Contrário ao que muitos pensam, o geocentrismo na astrologia não se trata de uma crença literal de que a Terra é o centro do universo, mas de uma forma de cálculo: os astrólogos usam a Terra como ponto de observação (como um observatório) para determinar as influências astrais sobre o indivíduo que nela se encontra. A astrologia tropical, por exemplo, é um sistema baseado nas estações do ano e nos equinócios, independentemente do calendário civil em vigor (como o Juliano ou Gregoriano).
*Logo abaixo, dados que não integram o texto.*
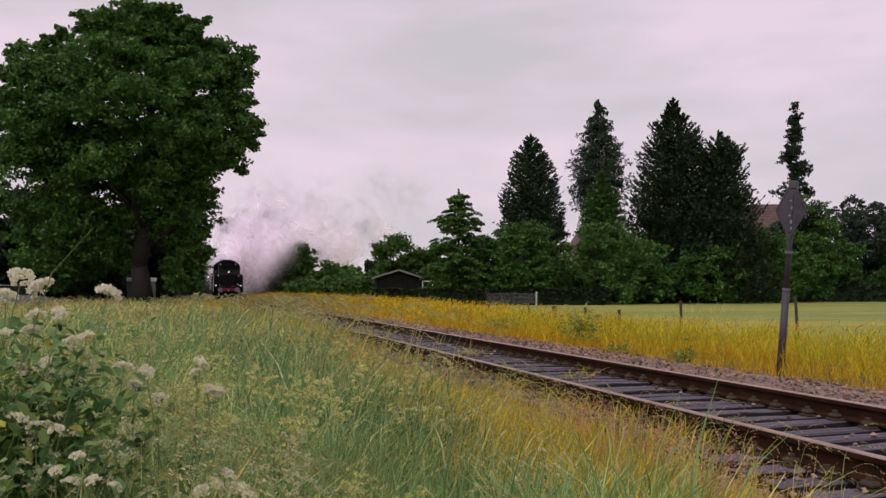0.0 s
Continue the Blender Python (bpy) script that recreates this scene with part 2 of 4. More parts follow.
M_BIN = surface("blue_grey_steel_box", ((0.3, (0.05, 0.07, 0.09)), (0.7, (0.09, 0.11, 0.14))), 1.5, 0.6, fine=20.0)
M_STEAM = vapour("drifting_steam", 0.55, (0.575, 0.544, 0.580))
M_THIN = vapour("thinning_old_steam", 0.14, (0.480, 0.470, 0.510))
M_SMOKE = vapour("grey_smoke", 0.50, (0.390, 0.368, 0.405))


# ---------- mesh helpers ----------
def mesh_from(name, verts, faces, smooth=False):
    """A mesh from arrays of points and of equally long faces."""
    verts, faces = np.asarray(verts, np.float32), np.asarray(faces, np.int32)
    me = bpy.data.meshes.new(name)
    k = faces.shape[1]
    me.vertices.add(len(verts))
    me.vertices.foreach_set("co", verts.ravel())
    me.loops.add(faces.size)
    me.loops.foreach_set("vertex_index", faces.ravel())
    me.polygons.add(len(faces))
    me.polygons.foreach_set("loop_start", np.arange(0, faces.size, k, dtype=np.int32))
    me.polygons.foreach_set("use_smooth", np.full(len(faces), smooth))
    me.update(calc_edges=True)
    return me


def part(name, bm, material, parent=None, label="", smooth=False):
    """Links a bmesh, or a ready mesh, as one object under its parent."""
    if isinstance(bm, bmesh.types.BMesh):
        me = bpy.data.meshes.new(name)
        bmesh.ops.recalc_face_normals(bm, faces=bm.faces[:])
        for f in bm.faces:
            f.smooth = smooth
        bm.to_mesh(me)
        bm.free()
    else:
        me = bm
    if material and not me.materials:
        me.materials.append(material)
    ob = new(name, me)
    if parent:
        ob.parent = parent
    if label:
        ob["label"] = label
    return ob


def bm_box(x0, x1, y0, y1, z0, z1, bevel=0.0, bm=None, seg=1):
    bm = bm or bmesh.new()
    r = bmesh.ops.create_cube(bm, size=1, matrix=Matrix.LocRotScale(((x0 + x1) / 2, (y0 + y1) / 2, (z0 + z1) / 2), None, (x1 - x0, y1 - y0, z1 - z0)))
    if bevel:
        es = list({e for v in r["verts"] for e in v.link_edges})
        bmesh.ops.bevel(bm, geom=es, offset=bevel, segments=seg, affect="EDGES", profile=0.6)
    return bm


def bm_rod(p, q, r0, r1=None, n=10, bm=None):
    bm = bm or bmesh.new()
    p, q = Vector(p), Vector(q)
    m = Matrix.Translation((p + q) / 2) @ (q - p).to_track_quat("Z", "Y").to_matrix().to_4x4()
    bmesh.ops.create_cone(bm, cap_ends=True, segments=n, radius1=r0, radius2=r0 if r1 is None else r1, depth=(q - p).length, matrix=m)
    return bm


def bm_prism(profile, y0, y1, bm=None):
    """A closed profile of (x, z) drawn out along y."""
    bm = bm or bmesh.new()
    a = [bm.verts.new((x, y0, z)) for x, z in profile]
    b = [bm.verts.new((x, y1, z)) for x, z in profile]
    bm.faces.new(a)
    bm.faces.new(b[::-1])
    for i in range(len(a)):
        j = (i + 1) % len(a)
        bm.faces.new((a[i], b[i], b[j], a[j]))
    return bm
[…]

A Astrologia no Brasil: Do Discreto ao Popular
A astrologia chegou ao Brasil com os colonizadores e a corte portuguesa, onde possuía um status científico e acadêmico, principalmente entre a aristocracia. Apesar da repressão da Igreja Católica, que a associava à superstição, ela era buscada por muitos membros da nobreza, incluindo figuras como D. Isabel, que demonstravam interesse por práticas espirituais e místicas fora do dogma.
No Brasil, a astrologia começou a ganhar forma no século XX. Pioneiros como Danton Pereira de Souza e Francisco Waldomiro Lorenz (com seu programa de rádio A Hora Esotérica) pavimentaram o caminho. O grande divisor de águas foi Omar Cardoso, que, a partir de 1940, usou o rádio e os jornais para se consolidar como o primeiro astrólogo de grande projeção midiática no país.
A institucionalização veio mais tarde. Em 1969, o Instituto Paulista de Astrologia (IPA), pioneiro no ensino da chamada astrologia científica, levou à fundação da Associação Paulista de Astrologia em 1971, que se transformou na Associação Brasileira de Astrologia (ABA) em 1977. Figuras como o astrólogo Antonio Facciollo Neto continuaram a defender a astrologia como uma ciência em bases firmes.
Conclusão: A Busca Ancestral
O fascínio duradouro pela astrologia — desde o olhar nu dos sumérios até o debate moderno sobre sua validade científica — revela um profundo anseio humano por ordem e sentido. O Selo VA/243 e os tabletes cuneiformes não são apenas relíquias: são testemunhos de uma civilização que viu, no movimento dos céus, a essência do divino e do humano.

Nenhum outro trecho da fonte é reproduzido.